Surely this can’t be my new life as an engineer.
Vaporwave and staring at the wall
I started thinking what if I went back to one focused task. Since we’re all riding the nostalgia wave anyway, why not try the old methods of development.
One. Focused. Task.
If I’m bored, be bored. I find a vaporwave album. Raise my desk to standing. Grab a couple things to fidget with—a ball, a plushie to toss to myself. Leave the window open. If I’m waiting on a build, I’m waiting. I stare at the wall. I bounce a ball. I watch the screen tick by.
It doesn’t feel more productive. My brain wants me to open another terminal and kick something else off.
Don’t.
Actually finishing things
I’ve been doing this for a couple of weeks.
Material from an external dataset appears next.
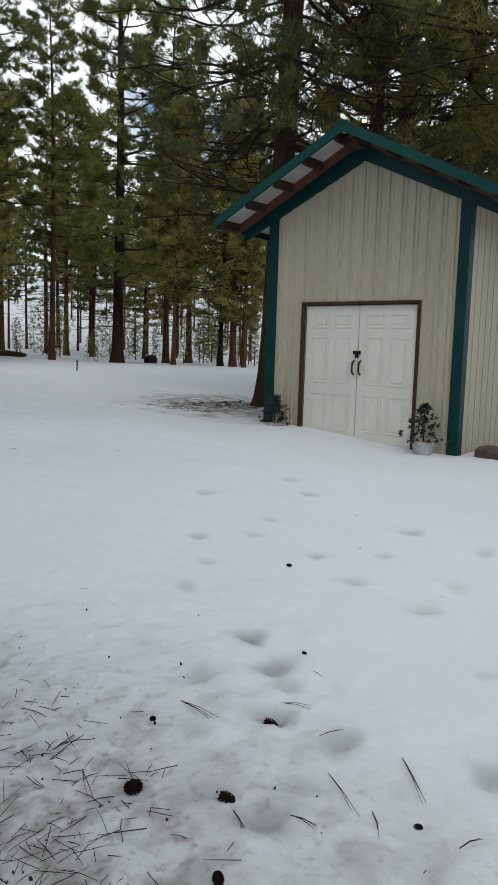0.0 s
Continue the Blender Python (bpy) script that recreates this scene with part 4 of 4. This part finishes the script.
for k in range(90):
    b, d = radians(rng.uniform(22, 80)), rng.uniform(42, 85)
    plant(5, -3 + d * math.sin(b), -13 + d * math.cos(b), rng.uniform(1.0, 5.0), rng.uniform(0, 360))


def far_woods():
    g = np.random.RandomState(9)
    cen, axs, vs, fs = [], [], [], []
    for i in range(430):
        b, d = radians(g.uniform(-25, 100)), 74 + 130 * g.uniform(0, 1) ** 1.5
        x, y, h = -3 + d * math.sin(b), -13 + d * math.cos(b), g.uniform(9, 22)
        z = land_at(x, y)
        n = 50
        f = g.uniform(0.38, 1, n)
        a = g.uniform(0, 6.28, n)
        r = 0.13 * h * (1.05 - f) * np.sqrt(g.uniform(0.1, 1, n))
        cen.append(np.stack([x + r * np.cos(a), y + r * np.sin(a), z + f * h], 1))
        axs.append(np.stack([np.cos(a), np.sin(a), 0.5 + 0 * a], 1))
        tube(vs, fs, [(x, y, z - 0.3), (x, y, z + h * 0.9)], [0.13, 0.03], 4)
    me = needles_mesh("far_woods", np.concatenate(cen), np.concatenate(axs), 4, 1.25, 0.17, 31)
    me.materials.append(M_FARSUNLIT)
    w = tagged(new("far_woods", me), "distant pine forest covering the snowy slope", "forest", kind="stuff")
    me = bpy.data.meshes.new("far_trunks")
    me.from_pydata(vs, [], fs)
    me.materials.append(M_BARKRED)
    o = new("far_trunks", me)
    o.parent = w


for x, y, h in [(28.2, 10.7, 2), (38.4, 15.3, 2.6), (39.1, 10.5, 3.4), (38.7, 7, 3), (40.3, 25.8, 3.2), (38, 25.4, 2.4), (39.7, 10.2, 3), (42.1, 16.1, 2.2), (35.6, 5.1, 3.6)]:
    plant(5, x, y, h, 40 * h)
far_woods()

# marker stake far out in the snow
stake = thing("marker_stake", "thin dark marker stake standing in the snow", "stake", pose(15.6, 1.9, land_at(15.6, 1.9)))
bm = bmesh.new()
rod(bm, (0, 0, -0.1), (0.02, 0, 0.30), 0.02, None, 6)
part("post", bm, M_BLACK, stake)
part("cap", boxes((-0.02, 0.06, -0.02, 0.02, 0.27, 0.33), bevel=0.005), M_BLACK, stake)

# bare snag behind the garage roof
snag = thing("dead_snag", "thin bare dead tree with short broken twigs", "tree", pose(19.5, 42.0, land_at(19.5, 42.0)))
vs, fs = [], []
tube(vs, fs, [(0, 0, -0.2), (0.1, 0, 14), (0, 0.1, 28)], [0.2, 0.12, 0.02], 7)
me = bpy.data.meshes.new("trunk")
me.from_pydata(vs, [], fs)
me.materials.append(M_BARK)
new("trunk", me).parent = snag
vs, fs = [], []
g = np.random.RandomState(3)
for k in range(170):
    z, a = 10 + 17.5 * k / 170, g.uniform(0, 6.28)
    ln = 2.6 * (1 - (z - 10) / 19) * g.uniform(0.4, 1)
    tube(vs, fs, [(0, 0, z), (ln * math.cos(a), ln * math.sin(a), z + 0.35 * ln)], [0.03, 0.01], 3)
me = bpy.data.meshes.new("branchwork")
me.from_pydata(vs, [], fs)
me.materials.append(M_BARK)
new("branchwork", me).parent = snag

# tube gate between the trees behind the snow heap
gate = thing("metal_gate", "green metal tube gate standing behind the snow heap", "gate", pose(10.5, 10.6, land_at(10.5, 10.6), 0, 0, -20))
for x in (-0.45, 0.0, 0.45):
    bm = bmesh.new()
    rod(bm, (x, 0, -0.2), (x, 0, 1.45), 0.035, None, 8)
    part("post", bm, M_POSTTEAL, gate)
for z in (0.5, 0.85, 1.2, 1.42):
    bm = bmesh.new()
    rod(bm, (-0.45, 0, z), (0.45, 0, z), 0.022, None, 8)
    part("rail", bm, M_POSTTEAL, gate)


# ---- litter on the snow ----
def snow_top(x, y):
    z = land_at(x, y)
    for k, (fx, fy, fr) in enumerate(FEET):
        d2 = foot_d2(x, y, k)
        if d2 < 9:
            z -= FOOT_DEEP[k] * fr * math.exp(-(d2 ** 1.5) * 0.8)
    return z


def pine_cone():
    """An open cone: scales in turned rows round a core."""
    c = thing("pine_cone", "dark open pine cone half sunk in snow", "pine cone", group="pine cones")
    bm = bmesh.new()
    lathe(bm, [(0.006, -0.028), (0.016, -0.018), (0.019, 0.0), (0.014, 0.02), (0.005, 0.032)], 10)
    for row in range(7):
        z = -0.024 + row * 0.0085
        r = 0.018 + 0.012 * math.sin(math.pi * (row + 0.6) / 7.2)
        for k in range(8):
            a = 2 * math.pi * (k + 0.5 * (row % 2)) / 8
            d = Vector((math.cos(a), math.sin(a), 0))
            t = Vector((-d.y, d.x, 0))
            p = [d * 0.012 + Vector((0, 0, z)), d * r * 0.9 + t * 0.007 + Vector((0, 0, z + 0.004)), d * r * 1.05 + Vector((0, 0, z + 0.009)), d * r * 0.9 - t * 0.007 + Vector((0, 0, z + 0.004))]
            lo = [bm.verts.new(q) for q in p]
            hi = [bm.verts.new(q + Vector((0, 0, 0.003))) for q in p]
            bm.faces.new(lo[::-1])
            bm.faces.new(hi)
            for i in range(4):
                bm.faces.new((lo[i], lo[(i + 1) % 4], hi[(i + 1) % 4], hi[i]))
    part("scale_body", bm, M_CONE, c)
    return c


CONES = [
    (-2.74, -13.06, 0.95), (-2.66, -13.31, 0.8), (-2.38, -12.88, 0.4), (-1.62, -13.11, 0.35), (-0.64, -12.62, 0.5), (-2.52, -13.8, 0.4), (-2.94, -13.43, 0.6),
    # the cone at (-2.17, -13.22) stands for the black bottom of a footprint
    (-2.17, -13.22, 0.9), (-2.58, -10.46, 0.85), (-3.11, -10.36, 0.8), (-2.08, -10.94, 0.75), (-2.32, -11.03, 0.6), (-2.46, -11.29, 0.75), (-2.88, -11.03, 0.5),
    (-2.91, -11.22, 0.7), (-3.03, -9.43, 0.35), (-3.09, -10.6, 0.3), (-2.56, -12.2, 0.7), (-2.75, -12.46, 0.9), (-2.09, -10.94, 0.5),
]
first_cone = pine_cone()
g = np.random.RandomState(12)
for i, (x, y, sc) in enumerate(CONES):
    m = pose(x, y, snow_top(x, y) + 0.012 * sc, g.uniform(70, 105), 0, g.uniform(0, 360)) @ Matrix.Diagonal((sc * 0.82, sc * 0.7, sc * 0.9, 1))
    if i == 0:
        first_cone.matrix_basis = m
        base_m = m
    else:
        first_cone.matrix_basis = Matrix()
        copy_thing(first_cone, m)
first_cone.matrix_basis = base_m

TWIGS = [
    (-2.56, -11.23, -2.45, -11.2), (-2.27, -10.86, -2.16, -10.72), (-2.43, -10.29, -2.33, -10.2), (-3.09, -10.96, -2.89, -10.97), (-2.87, -11, -2.74, -10.99),
    (-3.04, -10.89, -3.01, -11.09), (-1.92, -9.56, -1.94, -9.68), (-1.82, -10.55, -1.84, -10.61), (-2.73, -12.87, -2.88, -13.01), (-2.23, -12.9, -2.29, -13.06),
    (-2.39, -13.5, -2.55, -13.62), (-2.2, -13.67, -2.4, -13.79), (-2.51, -13.67, -2.61, -13.73), (-2.63, -13.48, -2.65, -13.56), (-2.23, -13.39, -2.14, -13.46),
    (-2.69, -13.34, -2.78, -13.43), (-2.07, -13.21, -2.05, -13.31), (-2.56, -13.91, -2.5, -13.95), (2.42, -8.27, 2.54, -8.16), (0.54, -9.37, 0.62, -9.25),
    (0.61, -9.4, 0.69, -9.43), (-1.51, -10.15, -1.41, -10.16), (-1.01, -8.52, -0.89, -8.63), (3.9, -7.77, 3.92, -7.8),
    (-2.24, -11.44, -2.12, -11.66), (-2.19, -10.46, -2.1, -10.58), (-2.0, -10.79, -2.05, -10.89), (-3.29, -10.93, -3.12, -10.93), (-3.06, -10.93, -2.86, -10.99), (-2.67, -9.17, -2.55, -9.13),
    (-2.43, -8.96, -2.46, -9.09), (-2.14, -8.64, -2.08, -8.62), (-2.05, -11.34, -2.08, -11.4), (-2.96, -9.95, -2.88, -10.15), (3.82, -7.01, 3.88, -6.93), (5.06, -7.05, 5.16, -7.07),
    (5.02, -6.72, 5.06, -6.73), (5.75, -5.98, 5.86, -6.0), (6.72, -4.95, 6.88, -5.0),
]


def bundle(x0, y0, x1, y1, seed, n=3):
    """A fallen bundle of long needles, joined at one end."""
    g = np.random.RandomState(seed)
    t = thing("needle_bundle", "fallen dry brown pine needle bundle on snow", "needles", pose(x0, y0, snow_top(x0, y0) + 0.004), group="needle bundles")
    d = Vector((x1 - x0, y1 - y0, 0))
    s = Vector((-d.y, d.x, 0))
    for k in range(n):
        sp = g.uniform(-0.16, 0.16)
        dz = land_at(x1, y1) - land_at(x0, y0)
        vs, fs = [], []
        p = [Vector((0, 0, 0)), d * 0.5 + s * (sp * 0.35 + g.uniform(-0.03, 0.03)) + Vector((0, 0, dz / 2 + 0.008)), d * g.uniform(0.9, 1.1) + s * sp + Vector((0, 0, dz + 0.004))]
        tube(vs, fs, p, [0.0013, 0.0011, 0.0006], 4)
        me = bpy.data.meshes.new("needle")
        me.from_pydata(vs, [], fs)
        me.materials.append(M_NEEDLE)
        new("needle", me).parent = t


for i, q in enumerate(TWIGS):
    bundle(*q, 300 + i, 2 + i % 2)


def litter():
    """Loose needles, thick near the start of the walk and thin over the rest."""
    g = np.random.RandomState(5)
    vs, fs = [], []

    def lay(x, y, ln, a, r):
        dx, dy = math.cos(a) * ln / 2, math.sin(a) * ln / 2
        z = snow_top(x, y) + 0.003
        c = g.uniform(-0.35, 0.35)
        tube(vs, fs, [(x - dx, y - dy, z + 0.001), (x - dy * c * 0.4, y + dx * c * 0.4, z + 0.003), (x + dx, y + dy, z + 0.001)], [r, r, r * 0.5], 3)

    for k in range(800):
        x, y = -3.5 + g.normal() * 0.55, -11.6 + g.normal() * 1.0
        lay(x, y, g.uniform(0.03, 0.16) * (0.4 + 0.6 * g.uniform()), g.uniform(0, 6.28), g.uniform(0.0008, 0.0015))
    for k in range(105):
        cx, cy, a = -3.4 + g.normal() * 0.30, -11.9 + g.normal() * 1.0, g.uniform(0, 6.28)
        for j in range(9):
            lay(cx + g.normal() * 0.08, cy + g.normal() * 0.08, g.uniform(0.03, 0.13), a + g.normal() * 1.3, g.uniform(0.0010, 0.0017))
    for px, py, spread, count in ((-2.98, -12.90, 0.24, 24), (-3.08, -10.85, 0.24, 26), (-2.72, -11.8, 0.18, 9), (-3.2, -12.4, 0.2, 10)):
        for k in range(count):
            cx, cy, a = px + g.normal() * spread, py + g.normal() * spread, g.uniform(0, 6.28)
            for j in range(7):
                lay(cx + g.normal() * 0.05, cy + g.normal() * 0.05, g.uniform(0.025, 0.13), a + g.normal() * 1.0, g.uniform(0.0009, 0.0014))
    for k in range(80):
        lay(g.uniform(-5, 7), g.uniform(-13.5, -3), g.uniform(0.015, 0.05), g.uniform(0, 6.28), g.uniform(0.0006, 0.001))
    for k in range(46):
        lay(g.uniform(4.8, 7.6), g.uniform(-7.6, -3.6), g.uniform(0.02, 0.08), g.uniform(0, 6.28), g.uniform(0.001, 0.0018))
    for k in range(420):
        x, y = 8.9 + g.normal() * 0.85, -7.2 + g.normal() * 0.6
        lay(x, y, g.uniform(0.05, 0.2), g.uniform(0, 6.28), g.uniform(0.002, 0.0045))
    for k in range(800):
        x, y, s = -3.3 + g.normal() * 0.55, -11.6 + g.normal() * 1.1, g.uniform(0.0015, 0.0055)
        z = snow_top(x, y)
        tube(vs, fs, [(x, y, z - s), (x + g.uniform(-1, 1) * s, y + g.uniform(-1, 1) * s, z + s * 0.8)], [s, s * 0.6], 5)
    me = bpy.data.meshes.new("needle_litter")
    me.from_pydata(vs, [], fs)
    me.materials.append(M_NEEDLE)
    tagged(new("needle_litter", me), "scattered dry brown pine needles and bark crumbs on snow", "needles", kind="stuff")


litter()


def fallen_log(x, y, length, r, turn, label, seed):
    """A rough bark log, part sunk in the snow."""
    g = np.random.RandomState(seed)
    t = thing("fallen_log", label, "log", pose(x, y, land_at(x, y), 0, 0, turn), group="fallen logs")
    vs, fs = [], []
    n = 9
    pts = [((k / (n - 1) - 0.5) * length, 0.08 * math.sin(k * 1.3 + seed), r * 0.55 + g.uniform(-0.03, 0.03)) for k in range(n)]
    tube(vs, fs, pts, [r * g.uniform(0.8, 1.1) * (0.5 if k in (0, n - 1) else 1) for k in range(n)], 9)
    me = bpy.data.meshes.new("log_stem")
    me.from_pydata(vs, [], fs)
    me.materials.append(M_BARK)
    new("log_stem", me).parent = t
    for k in range(5):
        vs, fs = [], []
        p = Vector((g.uniform(-0.4, 0.4) * length, 0, r))
        tube(vs, fs, [p, p + Vector((g.uniform(-0.4, 0.4), g.uniform(-0.5, 0.5), g.uniform(0.1, 0.5)))], [0.03, 0.01], 4)
        me = bpy.data.meshes.new("branch_stub")
        me.from_pydata(vs, [], fs)
        me.materials.append(M_BARK)
        new("branch_stub", me).parent = t


fallen_log(33.9, 11.2, 1.1, 0.32, 25, "dark stump-like log lying in the snow", 2)
fallen_log(22.9, 12.2, 2.8, 0.16, -10, "dark fallen log with branch stubs in snow", 3)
One day I looked up and realized I was less tired.
I was completing tasks. Not touching tasks. Not making progress on tasks. Completing them. Done. Merged. Shipped.
My end-of-day summary went from “touched these 12 things” to “finished these 2 things.” Two finished things beats twelve touched things every single time.
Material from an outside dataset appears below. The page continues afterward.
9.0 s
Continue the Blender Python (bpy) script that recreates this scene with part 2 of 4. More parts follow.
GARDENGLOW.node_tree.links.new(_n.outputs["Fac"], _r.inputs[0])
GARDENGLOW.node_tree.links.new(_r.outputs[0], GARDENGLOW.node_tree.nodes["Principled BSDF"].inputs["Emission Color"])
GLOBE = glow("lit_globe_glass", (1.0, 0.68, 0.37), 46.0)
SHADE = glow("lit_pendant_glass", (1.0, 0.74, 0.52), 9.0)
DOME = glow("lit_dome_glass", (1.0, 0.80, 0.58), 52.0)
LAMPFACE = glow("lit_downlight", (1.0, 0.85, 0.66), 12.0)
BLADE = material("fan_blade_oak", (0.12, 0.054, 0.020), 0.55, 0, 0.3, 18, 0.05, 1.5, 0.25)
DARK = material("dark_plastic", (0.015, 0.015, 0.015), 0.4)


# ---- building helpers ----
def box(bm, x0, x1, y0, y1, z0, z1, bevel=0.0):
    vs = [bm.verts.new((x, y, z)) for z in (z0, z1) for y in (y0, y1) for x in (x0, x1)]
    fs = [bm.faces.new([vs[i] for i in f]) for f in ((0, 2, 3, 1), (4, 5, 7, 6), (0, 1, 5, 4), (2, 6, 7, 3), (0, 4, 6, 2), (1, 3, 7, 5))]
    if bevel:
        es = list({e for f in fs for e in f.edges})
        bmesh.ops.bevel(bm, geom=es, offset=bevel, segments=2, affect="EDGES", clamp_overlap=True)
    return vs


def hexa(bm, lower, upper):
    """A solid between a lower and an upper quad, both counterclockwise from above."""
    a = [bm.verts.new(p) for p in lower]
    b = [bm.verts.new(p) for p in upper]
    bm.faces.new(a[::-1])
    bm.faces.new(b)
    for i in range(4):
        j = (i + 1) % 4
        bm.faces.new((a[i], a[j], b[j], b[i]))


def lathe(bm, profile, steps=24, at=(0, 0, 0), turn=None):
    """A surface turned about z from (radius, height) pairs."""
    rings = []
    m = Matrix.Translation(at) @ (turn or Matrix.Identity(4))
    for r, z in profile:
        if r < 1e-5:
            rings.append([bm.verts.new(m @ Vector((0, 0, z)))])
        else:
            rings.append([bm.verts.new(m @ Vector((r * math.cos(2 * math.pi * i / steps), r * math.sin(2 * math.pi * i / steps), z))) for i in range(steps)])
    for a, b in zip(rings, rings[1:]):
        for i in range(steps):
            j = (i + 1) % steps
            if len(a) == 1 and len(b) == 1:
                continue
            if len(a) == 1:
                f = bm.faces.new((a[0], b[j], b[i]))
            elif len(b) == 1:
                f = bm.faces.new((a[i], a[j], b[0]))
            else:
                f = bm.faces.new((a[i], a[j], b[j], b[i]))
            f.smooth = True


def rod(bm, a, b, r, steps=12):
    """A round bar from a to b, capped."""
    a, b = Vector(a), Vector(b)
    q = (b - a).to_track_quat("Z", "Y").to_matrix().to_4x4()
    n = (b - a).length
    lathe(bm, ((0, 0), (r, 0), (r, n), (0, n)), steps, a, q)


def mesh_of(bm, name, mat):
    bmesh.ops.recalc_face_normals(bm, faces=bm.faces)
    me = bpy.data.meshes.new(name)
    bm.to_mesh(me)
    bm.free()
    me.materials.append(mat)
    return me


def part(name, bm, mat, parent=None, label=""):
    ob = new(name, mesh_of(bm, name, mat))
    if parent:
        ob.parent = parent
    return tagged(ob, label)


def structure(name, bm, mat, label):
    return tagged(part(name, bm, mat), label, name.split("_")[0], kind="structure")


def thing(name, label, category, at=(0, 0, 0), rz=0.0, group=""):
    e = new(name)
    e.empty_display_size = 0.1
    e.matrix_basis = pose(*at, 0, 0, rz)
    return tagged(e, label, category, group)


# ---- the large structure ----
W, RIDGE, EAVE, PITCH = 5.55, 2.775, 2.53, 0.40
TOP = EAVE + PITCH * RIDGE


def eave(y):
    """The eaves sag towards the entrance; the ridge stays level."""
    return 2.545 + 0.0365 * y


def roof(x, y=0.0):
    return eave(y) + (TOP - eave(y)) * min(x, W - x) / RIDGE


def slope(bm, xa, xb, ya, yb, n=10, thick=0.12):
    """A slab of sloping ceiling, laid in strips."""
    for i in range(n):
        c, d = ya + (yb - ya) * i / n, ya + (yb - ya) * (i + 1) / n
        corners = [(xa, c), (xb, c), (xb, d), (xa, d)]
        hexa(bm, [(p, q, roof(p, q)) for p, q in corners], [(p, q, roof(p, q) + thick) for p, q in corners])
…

The mental overhead of tracking unfinished work was worse than chrome tabs. Instead of an article I would maybe someday read, it was 12 tasks all half-finished in weird states. Each one needing me to rebuild context before I could make progress. It was leaving me exhausted before I even started working.
I still get the productivity boost. The AI is still doing its thing. It’s just concentrated instead of scattered. Better context in, better code out. Less drained at the end of the day.
Let the AI slog for you
Bonus points if you figure out how to give the AI the ability to test whether what it did actually worked.
For the CI/CD slog days, the real unlock is closing the feedback loop. Instead of push, switch to something else, come back later, forget what you were doing—let the agent watch its own pipeline:
# Push and wait for checks to complete
gh pr checks <pr-number> --watch
# Or watch a workflow run
gh run watch
The agent pushes, waits, reads the failure, fixes it, pushes again. You’re still focused on one thing, but now the iteration loop is tighter. The slog day becomes a slog morning. And you were only ever working on one thing, so when it’s done, it’s actually done.
The wall is doing something
The gaps between tasks aren’t wasted time. Your brain is processing. AI made every gap fillable. Filling them all is how you burn out.
If code is now cheap, then so are prototypes. Perhaps the mental load of juggling unfinished work is more expensive than the code we generated when it wasn’t our primary task.
Fewer things. Done completely. Room to breathe. Walk away at the end of the day.